Aakhir Tak – In Shorts
Democrats and Republicans are preparing for the upcoming US presidential election on November 5. Republicans are filing state-by-state lawsuits to contest potential losses, forcing Democrats into a defensive position. Democrats are now geared up to protect voter rights.
Aakhir Tak – In Depth
Democrats and Republicans are gearing up for the US presidential election set for November 5. The Republican Party and its allies are filing state-by-state lawsuits to contest potential electoral losses, prompting Democrats to adopt a defensive posture due to concerns about post-election chaos.
Democratic presidential candidate Kamala Harris stated on Tuesday, “The 2020 election was free, fair, and secure, and Democrats are ensuring that 2024 is the same.” Republicans are engaged in 130 lawsuits that they claim are necessary to ensure votes are counted correctly and to prevent illegal voting. This follows former President Donald Trump’s unfounded claims of fraud in the 2020 election.
The race is tight between Vice President Harris and Trump, particularly in seven swing states that control 94 of the 270 Electoral College votes required to win. Democrats argue that their opponents’ lawsuits aim to sow doubt about the legitimacy of the election, reminiscent of the approximately 60 lawsuits filed by Trump and his allies after the 2020 election that failed to overturn his loss.
Instead of mounting a similarly proactive legal campaign, Democrats are relying largely on existing systems to ensure a fair election while attempting to thwart perceived threats to voting access or certification procedures.
This confidence stems in part from the state-level officials responsible for elections in battleground states who have dismissed Trump’s false fraud claims. These officials include governors, attorneys general, and secretaries of state from both parties.
Unlike Republicans, Democrats broadly assert that the election administration was fair in 2020 and is likely to be so again. They have been bolstered by expansions to mail-in and early voting in battleground states.
Justin Levitt, a former adviser to the Biden administration on voting access, noted, “Democrats are mostly playing defense at the moment.” This strategy was evident on Monday when a state judge in Georgia affirmed that local officials have a duty to certify elections, a setback for a Republican county election administrator who had argued she had discretion if she had concerns about the process.
The Democratic National Committee intervened, stating that the case sought to turn the routine process of certification into a search for election irregularities. “We have protected our elections from far-right Republicans trying to disrupt them,” the Harris campaign said regarding the Georgia decision.

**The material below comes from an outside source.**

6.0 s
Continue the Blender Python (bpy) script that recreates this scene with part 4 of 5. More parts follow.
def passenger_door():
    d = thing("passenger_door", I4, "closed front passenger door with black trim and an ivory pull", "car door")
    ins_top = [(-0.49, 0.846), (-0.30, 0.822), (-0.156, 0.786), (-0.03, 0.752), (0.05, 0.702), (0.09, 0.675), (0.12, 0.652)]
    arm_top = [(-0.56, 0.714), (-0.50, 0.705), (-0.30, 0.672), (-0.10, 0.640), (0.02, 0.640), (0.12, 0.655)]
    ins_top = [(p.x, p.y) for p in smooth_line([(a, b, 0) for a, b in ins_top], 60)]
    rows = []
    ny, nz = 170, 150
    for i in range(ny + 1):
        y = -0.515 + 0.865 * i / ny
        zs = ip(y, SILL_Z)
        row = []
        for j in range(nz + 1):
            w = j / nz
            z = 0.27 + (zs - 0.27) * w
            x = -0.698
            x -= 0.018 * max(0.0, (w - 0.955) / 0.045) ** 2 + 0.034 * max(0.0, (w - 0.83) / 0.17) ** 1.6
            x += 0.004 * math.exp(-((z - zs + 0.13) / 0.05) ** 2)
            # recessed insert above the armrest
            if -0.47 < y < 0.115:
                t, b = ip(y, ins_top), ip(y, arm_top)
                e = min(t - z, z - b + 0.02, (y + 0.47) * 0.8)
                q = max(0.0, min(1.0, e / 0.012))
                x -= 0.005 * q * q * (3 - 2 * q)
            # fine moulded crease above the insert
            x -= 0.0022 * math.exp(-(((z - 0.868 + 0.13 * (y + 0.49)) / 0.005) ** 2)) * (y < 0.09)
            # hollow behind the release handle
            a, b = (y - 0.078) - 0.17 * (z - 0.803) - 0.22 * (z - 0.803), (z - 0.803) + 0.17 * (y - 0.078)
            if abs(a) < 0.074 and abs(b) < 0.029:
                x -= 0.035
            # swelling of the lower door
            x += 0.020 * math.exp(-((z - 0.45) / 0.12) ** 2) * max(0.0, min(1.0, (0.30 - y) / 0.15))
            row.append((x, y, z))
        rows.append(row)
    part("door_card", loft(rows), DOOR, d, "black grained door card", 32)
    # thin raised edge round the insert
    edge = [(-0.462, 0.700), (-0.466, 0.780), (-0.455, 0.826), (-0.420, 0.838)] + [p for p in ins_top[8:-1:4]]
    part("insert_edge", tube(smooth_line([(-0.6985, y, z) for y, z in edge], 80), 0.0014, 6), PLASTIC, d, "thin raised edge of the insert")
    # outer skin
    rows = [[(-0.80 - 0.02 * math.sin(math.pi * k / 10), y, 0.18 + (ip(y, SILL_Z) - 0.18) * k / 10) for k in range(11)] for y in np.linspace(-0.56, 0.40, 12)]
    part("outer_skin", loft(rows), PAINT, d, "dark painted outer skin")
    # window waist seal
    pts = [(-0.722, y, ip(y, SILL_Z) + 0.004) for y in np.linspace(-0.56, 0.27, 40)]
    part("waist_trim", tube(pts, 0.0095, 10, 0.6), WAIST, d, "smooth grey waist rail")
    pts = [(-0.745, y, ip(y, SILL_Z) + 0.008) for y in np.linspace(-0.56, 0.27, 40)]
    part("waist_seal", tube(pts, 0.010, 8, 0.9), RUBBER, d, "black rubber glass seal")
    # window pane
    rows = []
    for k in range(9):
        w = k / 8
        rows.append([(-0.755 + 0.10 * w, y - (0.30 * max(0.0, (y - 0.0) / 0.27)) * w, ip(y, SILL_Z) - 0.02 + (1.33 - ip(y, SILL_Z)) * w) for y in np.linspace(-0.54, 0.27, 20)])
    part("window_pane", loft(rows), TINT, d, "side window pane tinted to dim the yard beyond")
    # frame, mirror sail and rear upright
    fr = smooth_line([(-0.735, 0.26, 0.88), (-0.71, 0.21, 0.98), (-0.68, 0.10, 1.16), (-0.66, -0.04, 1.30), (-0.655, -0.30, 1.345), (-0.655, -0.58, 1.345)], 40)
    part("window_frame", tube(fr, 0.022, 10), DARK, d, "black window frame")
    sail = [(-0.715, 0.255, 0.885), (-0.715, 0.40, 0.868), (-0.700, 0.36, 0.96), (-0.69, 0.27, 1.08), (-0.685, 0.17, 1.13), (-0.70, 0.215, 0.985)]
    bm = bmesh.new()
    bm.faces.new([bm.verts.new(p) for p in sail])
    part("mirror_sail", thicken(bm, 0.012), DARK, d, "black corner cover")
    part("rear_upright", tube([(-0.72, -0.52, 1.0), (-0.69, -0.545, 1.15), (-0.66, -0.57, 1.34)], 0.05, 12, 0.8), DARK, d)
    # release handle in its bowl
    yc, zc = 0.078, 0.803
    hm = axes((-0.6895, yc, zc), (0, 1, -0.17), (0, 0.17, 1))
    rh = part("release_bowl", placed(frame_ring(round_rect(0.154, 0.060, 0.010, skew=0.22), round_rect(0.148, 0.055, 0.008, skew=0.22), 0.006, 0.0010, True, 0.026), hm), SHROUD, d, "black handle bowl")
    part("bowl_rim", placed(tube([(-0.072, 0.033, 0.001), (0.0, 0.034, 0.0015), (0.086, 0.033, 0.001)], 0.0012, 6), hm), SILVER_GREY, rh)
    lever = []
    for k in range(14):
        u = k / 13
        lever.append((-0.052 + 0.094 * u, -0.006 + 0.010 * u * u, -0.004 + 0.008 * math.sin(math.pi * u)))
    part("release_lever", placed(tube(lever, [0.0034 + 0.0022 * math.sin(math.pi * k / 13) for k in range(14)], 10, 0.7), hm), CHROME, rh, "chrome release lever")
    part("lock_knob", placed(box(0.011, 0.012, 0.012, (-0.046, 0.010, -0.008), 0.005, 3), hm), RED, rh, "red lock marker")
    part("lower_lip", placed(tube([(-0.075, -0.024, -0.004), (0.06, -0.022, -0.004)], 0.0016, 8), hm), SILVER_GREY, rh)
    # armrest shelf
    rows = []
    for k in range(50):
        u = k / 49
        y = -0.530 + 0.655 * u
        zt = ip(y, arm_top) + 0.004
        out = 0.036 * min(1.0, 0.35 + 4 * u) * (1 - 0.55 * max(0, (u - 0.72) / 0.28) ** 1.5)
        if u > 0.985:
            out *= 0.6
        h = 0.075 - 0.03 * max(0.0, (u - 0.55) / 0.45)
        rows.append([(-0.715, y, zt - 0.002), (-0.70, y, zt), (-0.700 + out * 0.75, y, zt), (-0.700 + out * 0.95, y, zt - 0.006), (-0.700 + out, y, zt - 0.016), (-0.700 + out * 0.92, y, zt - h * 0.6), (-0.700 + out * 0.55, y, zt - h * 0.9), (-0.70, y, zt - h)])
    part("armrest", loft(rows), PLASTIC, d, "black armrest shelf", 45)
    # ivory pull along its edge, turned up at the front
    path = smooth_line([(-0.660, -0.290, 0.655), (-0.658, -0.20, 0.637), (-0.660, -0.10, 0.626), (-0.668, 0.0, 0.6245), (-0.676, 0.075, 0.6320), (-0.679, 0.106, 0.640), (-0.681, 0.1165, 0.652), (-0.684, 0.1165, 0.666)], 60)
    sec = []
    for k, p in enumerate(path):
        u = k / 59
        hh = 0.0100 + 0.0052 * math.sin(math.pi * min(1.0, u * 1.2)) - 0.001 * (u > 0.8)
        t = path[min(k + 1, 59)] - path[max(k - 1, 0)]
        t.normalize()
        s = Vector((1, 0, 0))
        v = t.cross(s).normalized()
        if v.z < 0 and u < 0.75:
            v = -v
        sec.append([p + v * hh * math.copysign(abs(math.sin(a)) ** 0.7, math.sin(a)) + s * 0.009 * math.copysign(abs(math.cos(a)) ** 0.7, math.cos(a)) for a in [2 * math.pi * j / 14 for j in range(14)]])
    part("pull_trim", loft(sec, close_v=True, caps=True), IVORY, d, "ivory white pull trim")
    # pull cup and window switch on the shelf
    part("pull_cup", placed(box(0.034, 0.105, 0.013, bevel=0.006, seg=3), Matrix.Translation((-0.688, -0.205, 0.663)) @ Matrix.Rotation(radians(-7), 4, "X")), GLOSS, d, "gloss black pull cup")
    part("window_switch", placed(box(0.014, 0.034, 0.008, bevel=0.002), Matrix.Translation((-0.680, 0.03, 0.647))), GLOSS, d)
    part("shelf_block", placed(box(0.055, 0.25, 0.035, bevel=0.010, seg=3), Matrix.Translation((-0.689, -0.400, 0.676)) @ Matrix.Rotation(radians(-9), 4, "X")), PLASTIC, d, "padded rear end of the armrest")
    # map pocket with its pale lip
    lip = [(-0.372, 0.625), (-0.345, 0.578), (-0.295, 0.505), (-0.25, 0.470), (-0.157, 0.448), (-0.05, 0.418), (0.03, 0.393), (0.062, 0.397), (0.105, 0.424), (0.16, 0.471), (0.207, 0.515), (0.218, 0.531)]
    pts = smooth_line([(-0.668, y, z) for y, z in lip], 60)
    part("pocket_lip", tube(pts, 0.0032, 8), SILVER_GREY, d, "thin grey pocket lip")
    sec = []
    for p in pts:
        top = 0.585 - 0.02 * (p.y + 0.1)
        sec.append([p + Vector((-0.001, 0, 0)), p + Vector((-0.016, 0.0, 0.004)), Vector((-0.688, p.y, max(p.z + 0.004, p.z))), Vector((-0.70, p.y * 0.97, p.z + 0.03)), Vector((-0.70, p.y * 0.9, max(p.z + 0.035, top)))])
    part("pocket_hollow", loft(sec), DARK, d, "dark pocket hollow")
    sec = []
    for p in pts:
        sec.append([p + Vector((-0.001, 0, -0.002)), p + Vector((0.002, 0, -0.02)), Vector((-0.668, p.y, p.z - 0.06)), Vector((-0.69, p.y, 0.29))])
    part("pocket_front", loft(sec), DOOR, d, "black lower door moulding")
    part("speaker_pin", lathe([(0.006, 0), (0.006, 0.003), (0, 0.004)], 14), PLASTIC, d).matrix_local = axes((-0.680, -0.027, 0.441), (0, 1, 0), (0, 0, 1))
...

In another Georgia case, a judge temporarily halted a new rule from the state’s conservative election board requiring poll workers to hand-count ballots. Democrats argued that this change would create chaos and delay results.
In Arizona, a judge on October 11 rejected a conservative group‘s attempt to force the state’s largest county to conduct more extensive checks to ensure non-citizens were not on voter rolls. Democrats had sought to intervene, calling the lawsuit “little more than political theatre.”

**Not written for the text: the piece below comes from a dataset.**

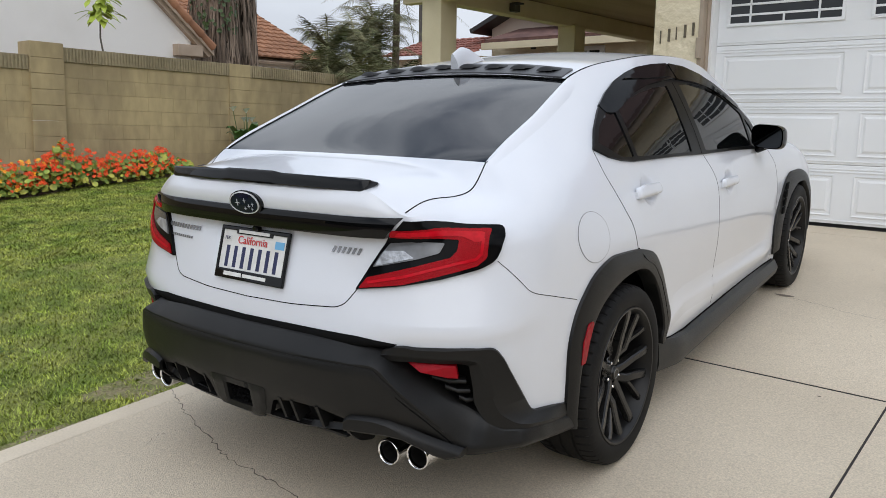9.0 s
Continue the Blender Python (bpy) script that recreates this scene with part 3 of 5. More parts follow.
for mirror in (False, True):
    panes = [rounded(p, .012) for p in (QUARTER, REAR_PANE, FRONT_PANE, FRONT_QUARTER)]
    frame_part = car_part("window_frame", skin(PANES, "side", DLO, .014, .0062, .024, holes=panes, mirror=mirror), FRAME_BLACK, "satin black window surround")
    for nm, shape, lab in (("quarter_glass", QUARTER, "fixed quarter glass"), ("rear_door_glass", REAR_PANE, "tinted rear door glass"), ("front_door_glass", FRONT_PANE, "tinted front door glass"),
                           ("mirror_quarter_glass", FRONT_QUARTER, "")):
        car_part(nm, skin(PANES, "side", rounded(shape, .012), .014, .002, .006, mirror=mirror), GLASS, lab, 35, parent=frame_part)
    car_part("pillar_gap", line_on(PANES, "side", [(1.000, 1.318), (.997, 1.175), (1.014, 1.009)], .006, .0068, mirror=mirror), SEAM, parent=frame_part)
    car_part("rain_guard", skin(PANES, "side", rounded(GUARD_REAR, .01), .018, lambda p: .0085 + .009 * min(1.0, max(0.0, (p[0] - .25) / .4)), .018, mirror=mirror), SMOKE, "smoked rain guard over the rear door")
    car_part("guard_blade", skin(PANES, "side", rounded([(.520, 1.342), (.712, 1.373), (.932, 1.388), (1.0, 1.380), (.995, 1.338), (.708, 1.336)], .012), .022, .023, .010, mirror=mirror), SMOKE, "raised blade on the rain guard")
    car_part("rain_guard", skin(PANES, "side", rounded(GUARD_FRONT, .01), .018, lambda p: .0175 - .008 * max(0.0, (p[0] - 1.3) / .55), .018, mirror=mirror), SMOKE, "smoked rain guard over the front door")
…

Republican National Committee spokesperson Claire Zunk accused Democrats on Tuesday of planning to dismantle election safeguards and asserted that Republicans were committed to protecting every legal vote.
In her statement, Zunk emphasized that Republicans had secured crucial wins in voting-related cases, such as a U.S. Supreme Court ruling in August reviving proof of citizenship requirements for Arizona elections and a Georgia ruling last week denying a push by voting rights groups to extend the registration deadline due to hurricanes.
Certification Battles
Since the 2020 election, over 30 local officials have either refused to certify valid election results or threatened to do so, according to the Brennan Center for Justice, a left-leaning public policy institute. However, none of these efforts have succeeded due to intervention from state officials and courts.
In the 2022 midterm elections, for instance, an Arizona state judge ruled that the board of supervisors in conservative, rural Cochise County did not have the right to block certification after Republican board members resisted due to concerns about voting machines, which the state disputed.
Judges in battleground states can issue orders compelling reluctant local officials to certify election results, and those who refuse may face civil or criminal penalties, according to the Brennan Center.
“These state administrators are largely non-partisan, professional, and competent,” stated Jennifer Victor, a political science professor at George Mason University in Virginia. “Democrats are depending on that.”